The rest of the theatricals may be Oscar nominees, but they aren’t especially commercial (though, you never know). I’m happy for the filmmakers if they think 35 or 42 days in a portion of the theatrical market is a big win. I am sure that many of these titles are going to be quite brilliant. But even if they are, many just aren’t audience bait, beyond the indie level. And is Netflix going to break its back to get a $1 million gross on a brilliant, challenging film? I don’t expect so.
Taking all or any of their titles from 600 screens to 3000 screens is really up to Netflix. Will they spend the marketing dollars? Everything else is easily negotiated.
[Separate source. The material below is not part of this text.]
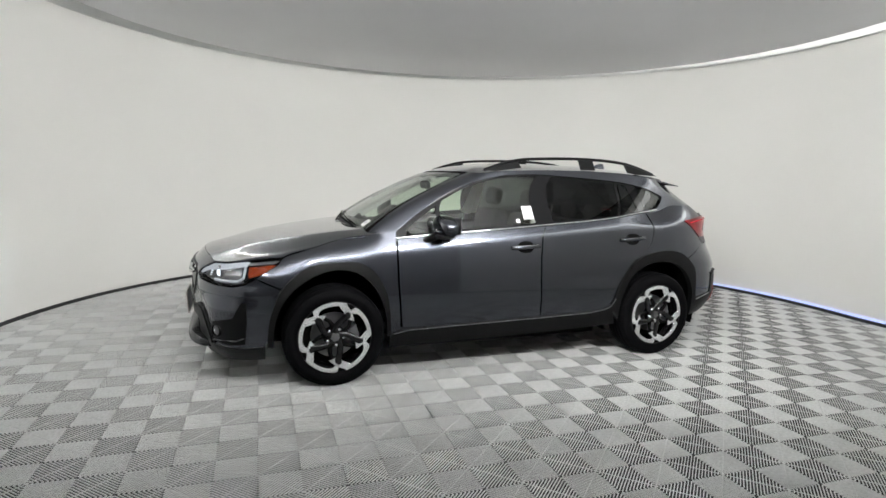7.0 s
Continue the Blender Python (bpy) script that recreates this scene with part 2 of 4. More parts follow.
def cabin(u, z):
    """The upper body: u runs from 0 in the middle of the windscreen over the pillars at 1 and 3 to 4 in the middle of the rear window."""
    if u < 0 or u > 4:
        return cabin(-u if u < 0 else 8 - u, z) * np.array([1, -1, 1])
    xa, xd, xm, xr = WIND_SIDE(z), TAIL_SIDE(z), WIND_MID(z), TAIL_MID(z)
    ya, yd = cabin_y(xa, z), cabin_y(xd, z)
    pts = [(xm, 0), (xm - 0.012, 0.2), (xm + (xa - xm) * 0.35, 0.43), (xa + 0.045, ya - 0.045), (xa - 0.06, cabin_y(xa - 0.06, z))]
    us = [0, 0.3, 0.65, 0.93, 1.08]
    for k in range(1, 9):
        x = xa - 0.06 + (xd + 0.08 - xa + 0.06) * k / 9
        pts.append((x, cabin_y(x, z)))
        us.append(1.08 + 1.84 * k / 9)
    pts += [(xd + 0.08, cabin_y(xd + 0.08, z)), (xd - 0.035, yd - 0.05), (xr + (xd - xr) * 0.3, 0.42), (xr + 0.008, 0.2), (xr, 0)]
    us += [2.92, 3.07, 3.35, 3.7, 4]
    return np.array([*Spline(us, pts)(u), z])


def solve_u(surf, axis, value, z, lo, hi):
    """The run at which a surface at height z has the given x or y."""
    a, b = lo, hi
    fa = surf(a, z)[axis] - value
    for _ in range(34):
        m = (a + b) / 2
        fm = surf(m, z)[axis] - value
        if (fm > 0) == (fa > 0):
            a, fa = m, fm
        else:
            b = m
    return (a + b) / 2
# ---- mesh tools: a piece is (vertices, faces, normals for each corner of each face) ----


def link(name, piece, mat, parent=None, label="", smooth=True):
    v, f, n = piece
    me = bpy.data.meshes.new(name)
    me.from_pydata([tuple(map(float, p)) for p in v], [], f)
    me.materials.append(mat)
    if n:
        me.polygons.foreach_set("use_smooth", [True] * len(me.polygons))
        if sum(map(len, f)) == len(me.loops):
            me.normals_split_custom_set([tuple(map(float, q)) for face in n for q in face])
    ob = new(name, me)
    if parent:
        ob.parent = parent
    if label:
        tagged(ob, label)
    return ob


def part(name, piece, mat, parent, label=""):
    return link(name, piece, mat, parent, label)


def join(*pieces):
    v, f, n = [], [], []
    for pv, pf, pn in pieces:
        k = len(v)
        v += list(pv)
        f += [tuple(i + k for i in face) for face in pf]
        n += pn
    return v, f, n


def flipped(piece):
    """The piece for the other side of the car."""
    v, f, n = piece
    q = np.array([1, -1, 1.0])
    return [np.array(p) * q for p in v], [face[::-1] for face in f], [[np.array(a) * q for a in face[::-1]] for face in n]


def moved(piece, m):
    v, f, n = piece
    r = m.to_3x3().normalized()
    return [np.array(m @ Vector(p)) for p in v], f, [[np.array((r @ Vector(a)).normalized()) for a in face] for face in n]


def flat(v, f):
    """A piece with one normal for each face."""
    v = [np.array(p, float) for p in v]
    n = []
    for face in f:
        c = np.zeros(3)
        for a, b in zip(face, face[1:] + face[:1]):
            c += np.cross(v[a], v[b])
        c = c / max(np.linalg.norm(c), 1e-12)
        n.append([c] * len(face))
    return v, f, n


def from_bm(bm, smooth=40):
    """A piece from a bmesh, smooth across edges that turn less than the angle."""
    bm.normal_update()
    v = [np.array(p.co) for p in bm.verts]
    bm.verts.index_update()
    f, n = [], []
    lim = math.cos(radians(smooth))
    for face in bm.faces:
        f.append(tuple(p.index for p in face.verts))
        row = []
        for p in face.verts:
            s = Vector()
            for other in p.link_faces:
                if other.normal.dot(face.normal) > lim:
                    s += other.normal * other.calc_area()
            row.append(np.array(s.normalized() if s.length > 0 else face.normal))
        n.append(row)
    bm.free()
    return v, f, n


def soft_box(x0, x1, y0, y1, z0, z1, r=0.01, seg=2, smooth=60):
    bm = bmesh.new()
    bmesh.ops.create_cube(bm, size=1)
    for p in bm.verts:
        p.co = Vector(((x0 + x1) / 2 + p.co.x * (x1 - x0), (y0 + y1) / 2 + p.co.y * (y1 - y0), (z0 + z1) / 2 + p.co.z * (z1 - z0)))
    r = min(r, 0.49 * min(abs(x1 - x0), abs(y1 - y0), abs(z1 - z0)))
    if r > 0:
        bmesh.ops.bevel(bm, geom=bm.edges[:], offset=r, segments=seg, affect="EDGES", profile=0.5)
    return from_bm(bm, smooth)


def blob(cx, cy, cz, a, b, c, power=3.0, nu=28, nv=16):
    """A rounded box: a ball with flattened sides."""
    def s(w, e):
        return math.copysign(abs(w) ** e, w)
    e = 2 / power
    v, f = [], []
    for j in range(nv + 1):
        t = math.pi * (j / nv - 0.5)
        for i in range(nu):
            o = 2 * math.pi * i / nu
            v.append((cx + a * s(math.cos(t), e) * s(math.cos(o), e), cy + b * s(math.cos(t), e) * s(math.sin(o), e), cz + c * s(math.sin(t), e)))
    bm = bmesh.new()
    vs = [bm.verts.new(p) for p in v]
    for j in range(nv):
        for i in range(nu):
            q = [vs[j * nu + i], vs[j * nu + (i + 1) % nu], vs[(j + 1) * nu + (i + 1) % nu], vs[(j + 1) * nu + i]]
            bm.faces.new(q)
    bmesh.ops.remove_doubles(bm, verts=bm.verts[:], dist=1e-4)
    bmesh.ops.recalc_face_normals(bm, faces=bm.faces[:])
    return from_bm(bm, 70)


def lathe(profile, seg=48, axis="y", closed=True, smooth=35):
    """Turns a profile of (radius, place along the axis) round the y axis."""
    bm = bmesh.new()
    rings = []
    for r, y in profile:
        rings.append([bm.verts.new((r * math.cos(2 * math.pi * i / seg), y, r * math.sin(2 * math.pi * i / seg))) for i in range(seg)])
    for a, b in zip(rings, rings[1:]):
        for i in range(seg):
            bm.faces.new((a[i], a[(i + 1) % seg], b[(i + 1) % seg], b[i]))
    if closed:
        for ring in (rings[0], rings[-1]):
            bm.faces.new(ring)
    bmesh.ops.remove_doubles(bm, verts=bm.verts[:], dist=1e-5)
    bmesh.ops.recalc_face_normals(bm, faces=bm.faces[:])
    return from_bm(bm, smooth)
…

I hope Netflix will walk and chew gum at the same time. They are going to be doing a lot of that when the advertising tier arrives. Might as well start here. They won’t likely have a clearer path than Glass Onion anytime soon.
We shall see.
Ryan Faughnder had a baby last week, so Meg James is on the “Wide Shot” desk while he is on baby leave. Her first lede story is on such an important and undiscussed subject. After decades of fighting for credits on television shows and movies, anything more than 10 or 20 seconds of credits have now been relegated to “what is that in the corner?” status, not only on streamers, but on lots of broadcast and cable networks as well. It’s important to remember that people are connected to the arts and just because there is a contractual loophole doesn’t mean everyone should leap through it.